We come to the first weak point in the series, so far at least. The first episode spends a lot of its 40-minute run time introducing and exploring the young characters. Their dialogue, however, sounds like adults writing what they think they remember about the way kids speak, and not anything resembling actual teen or tween speak. And before you say, “But it’s set in a time long, long ago, and kids wouldn’t speak like they do now,” let me counter with the fact that the show does its level best to make their setting into a futuristic copy of a standard North American suburb. Hell, even so specific as to be clearly a Northwest Coast North American suburb. So the idea that the dialogue is somehow excused by being set at a different time and place is completely negated not only by the setting but by the dialogue itself.

In fact, everything about that first episode is so blatantly trying to imitate Steven Spielberg in The Goonies that it’s almost laughable. The weak dialogue comes from series co-creators Christopher Ford and Jon Watts. Watts also directed the first episode, and the one thing he clearly didn’t crib from Spielberg’s notes is pacing. The pacing is glacially slow. Allow me what at first will seem like a terrible comparison — the first episode of the anime DanDaDan. It takes that first episode of DanDaDan just 6:30 minutes to establish the two main characters, set their relationship, introduce some side characters, and set off into the first big conflict. All without seeming rushed, and with some outstanding writing of teen characters that sound completely believable. If you take out the opening theme, that’s down to five minutes. Ep. 1 of Skeleton Crew takes 30 minutes to get to some action. 

The trailers also reveal that the kids eventually meet a character played by Jude Law. And he is, well, Jude Law. A really good actor doing his best with some weak dialogue. Luckily, he doesn’t show up until the second episode, and that one and Ep. 3 are both directed by David Lowery. You know, the David Lowery who directed the mind bending The Green Knight. And man, can you tell the difference. The episodes are shorter, the pacing is much better, and it overall looks more like a movie than a weak Netflix sci-fi series, which is the vibe Ep. 1 gives off.

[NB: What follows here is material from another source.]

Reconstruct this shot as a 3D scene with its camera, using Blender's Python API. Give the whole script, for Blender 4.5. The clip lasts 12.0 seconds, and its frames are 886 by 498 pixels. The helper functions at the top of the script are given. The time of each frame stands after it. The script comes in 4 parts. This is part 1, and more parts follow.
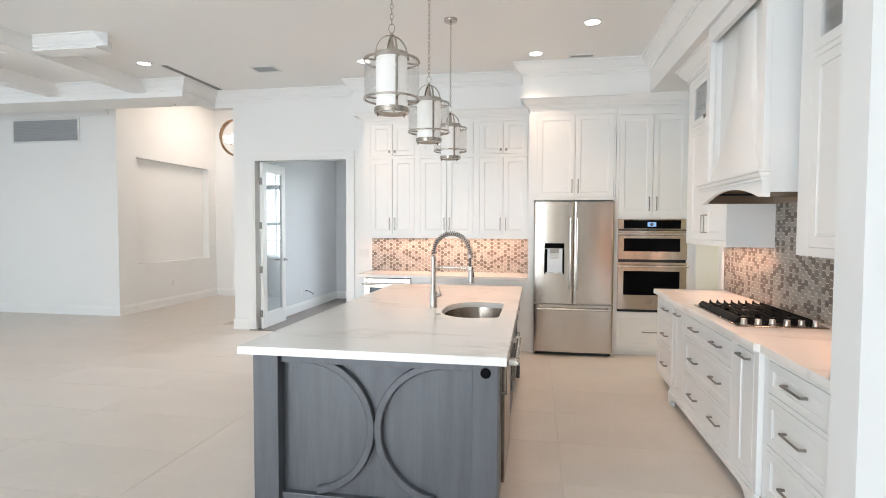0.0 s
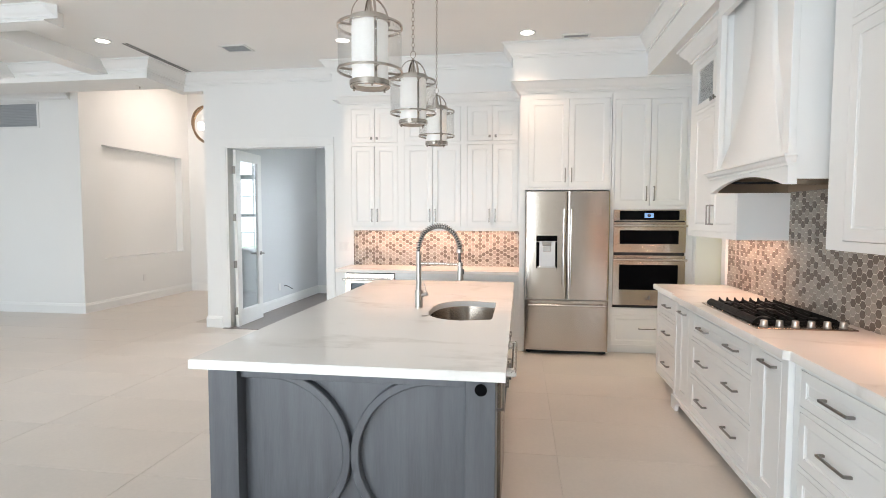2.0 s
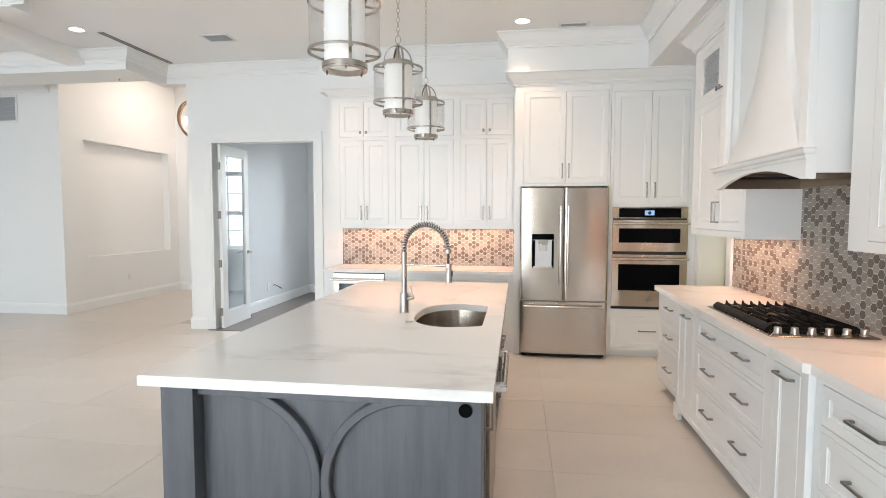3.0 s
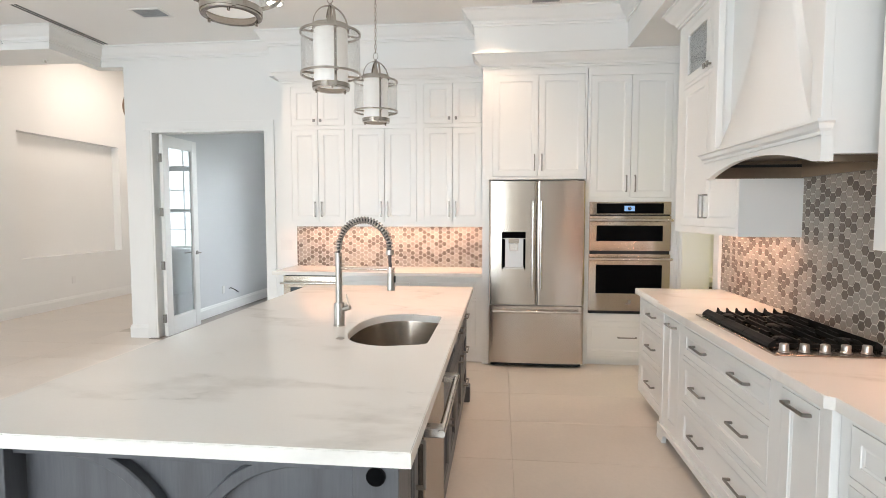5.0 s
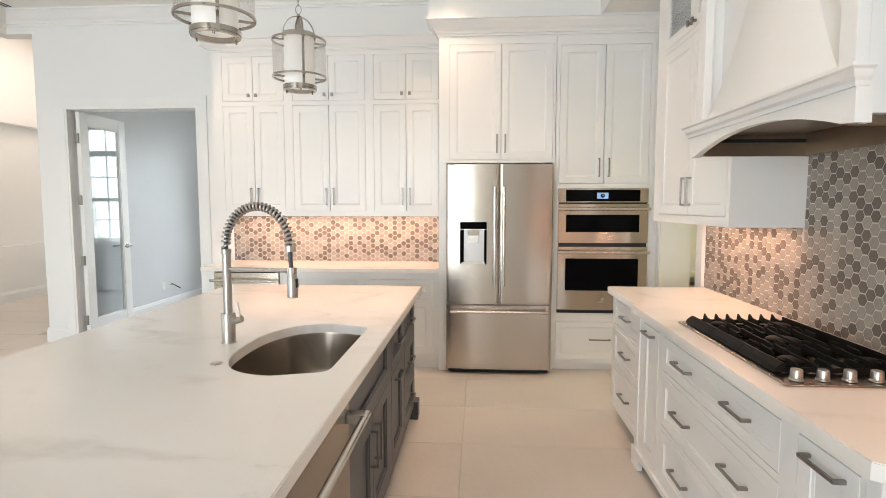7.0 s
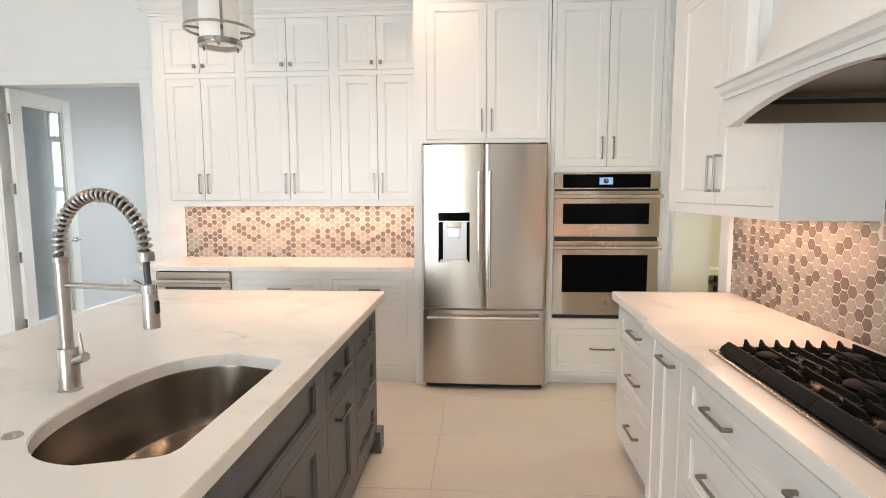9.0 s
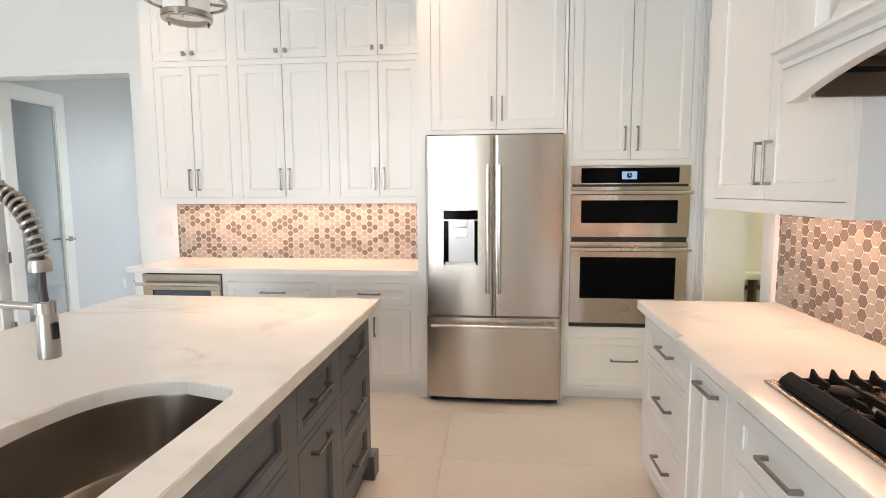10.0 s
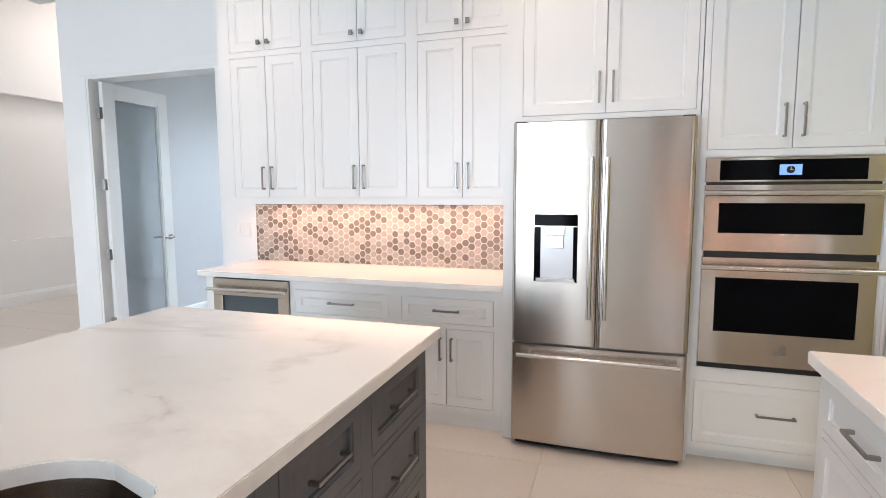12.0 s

That said, there are two main reasons why I am eager to see the rest of the episodes of Skeleton Crew. The first is the overarching main mystery that eventually gets revealed. I am really looking forward to how that plays out. The second is the absolutely gorgeous production design.

If it seems like the budget didn’t go into a writer’s room, it might have gone into the production design. While I was slightly critical of the concept of the kids’ home as a futuristic Seattle suburb, the look of it is incredible. From the decorations in Wim’s bedroom to the designs of the houses, buildings and public spaces, it all looks fantastic. OK, so the houses look almost exactly like some of the bases I’ve built in the game No Man’s Sky (seriously, right down to the angled-out walls and the slat windows) they still made them look great, if clearly derivative. Once the story takes the kids out into space, the sets and CG designs get even better. Episodes 2 and 3 are as interesting and exciting as a Star Wars property should be. Alas, Lowery only directed those two, but among the other director credits are Bryce Dallas Howard, who did a good job with some episodes of The Mandalorian, and both of the Daniels, Kwan and Scheinert. Yes, those guys from Swiss Army Man and Everything Everywhere All At Once. Oh, and Jake Schreier, the director of most of the episodes of the series Beef and the upcoming Thunderbolts*, and Lee Isaac Chung, the director of Twisters. How Watts and Ford managed to get this kind of a roster of directors I have no idea. But I’m already glad they did.

I give the first three episodes of Star Wars: Skeleton Crew (Lucasfilm; TV-PG; 8 episodes) a 6 out of 10 with hopes that it will climb higher.